What official credentials does the coach have? Weightlifting doesn’t really have an overarching certification or any sort of higher education or degree a coach can earn. There are some certifications, like the Team USA certification levels, and those can be worthwhile for some coaches, but they aren’t required for a coach to be good.
There are plenty of great coaches out there with no formal certification and plenty of coaches with certification who are mediocre at best. Credentials can tell you a lot, though, especially if they’re from an organization you’ve never heard of, or if they’re specialized in something other than the form of lifting you want to train in.
What does the coach’s current and former students have to say about them? If you can contact any of the students who have worked with the coach, either currently or in the past, you can get their opinion on the coach. Look for both some current students and some former students.

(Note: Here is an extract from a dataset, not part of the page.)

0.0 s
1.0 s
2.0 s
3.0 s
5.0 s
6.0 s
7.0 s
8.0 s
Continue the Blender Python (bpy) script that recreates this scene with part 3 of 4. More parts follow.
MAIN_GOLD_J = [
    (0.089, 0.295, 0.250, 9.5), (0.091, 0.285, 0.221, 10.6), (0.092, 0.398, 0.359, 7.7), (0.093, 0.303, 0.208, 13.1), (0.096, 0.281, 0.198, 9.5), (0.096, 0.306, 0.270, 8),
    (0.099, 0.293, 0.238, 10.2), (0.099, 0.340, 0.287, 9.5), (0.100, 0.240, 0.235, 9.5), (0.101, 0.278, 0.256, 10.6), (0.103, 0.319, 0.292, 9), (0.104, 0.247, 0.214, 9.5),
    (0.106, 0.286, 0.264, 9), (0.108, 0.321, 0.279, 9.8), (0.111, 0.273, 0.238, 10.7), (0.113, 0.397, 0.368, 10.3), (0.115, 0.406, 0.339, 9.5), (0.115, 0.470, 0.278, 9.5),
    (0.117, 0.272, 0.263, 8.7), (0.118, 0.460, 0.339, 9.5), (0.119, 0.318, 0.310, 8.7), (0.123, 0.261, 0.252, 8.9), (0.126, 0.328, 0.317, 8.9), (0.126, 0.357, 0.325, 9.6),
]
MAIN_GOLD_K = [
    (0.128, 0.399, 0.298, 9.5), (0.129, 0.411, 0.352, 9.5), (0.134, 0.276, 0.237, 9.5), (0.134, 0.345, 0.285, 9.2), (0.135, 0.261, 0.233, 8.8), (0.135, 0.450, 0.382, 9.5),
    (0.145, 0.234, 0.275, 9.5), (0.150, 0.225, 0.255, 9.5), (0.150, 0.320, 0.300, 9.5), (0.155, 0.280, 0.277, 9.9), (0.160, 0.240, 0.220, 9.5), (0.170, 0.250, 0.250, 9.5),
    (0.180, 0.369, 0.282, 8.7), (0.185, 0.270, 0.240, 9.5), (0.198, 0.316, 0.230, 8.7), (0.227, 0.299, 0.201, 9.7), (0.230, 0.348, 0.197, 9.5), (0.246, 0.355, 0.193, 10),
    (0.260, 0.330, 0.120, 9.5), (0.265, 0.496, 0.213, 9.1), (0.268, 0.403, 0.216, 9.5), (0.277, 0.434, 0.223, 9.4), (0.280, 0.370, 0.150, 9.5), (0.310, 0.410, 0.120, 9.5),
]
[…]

When talking to former students, ask them why they moved away from the coach. Some of them will have moved to a new phase of their career, or even moved geographically such that they can’t keep up the relationship. Others find that it wasn’t a good fit or that they had a falling out, and may have less flattering things to say. As always, take it with a grain of salt, but take it.
How does it cost to work with the coach? In all things in life, you get what you pay for. In weight training, you only get the results of the effort you put in. In coaching, you only get the level of training you can afford. Going with a cheap coach likely means going with sub-par advice or hands-off training. Sure, some coaches are over-charging for what they offer, but it’s generally going to be worse if you go for one that’s too cheap versus one that’s too expensive.
Step 4: Pick a Coach and Work
Once you’ve evaluated your list of coaches, start at the top with the ones you really want to work with and apply. If you get into a class or gym or 1 on 1 training regimen with your top choice, great! If not, go to the next one on the list and work your way down until you find one you can work with.
From there, just work with them the way you can. Train hard, train actively, and listen to the coach. Determine if they have a personality you can’t mesh with, or they aren’t training the way you need, or they aren’t prepping you for your goals.
If you see too many red flags, remember; there are other coaches on your list, you can always try again. If your current coach isn’t working out, there’s no shame in leaving and trying another one until you find one who can work with you.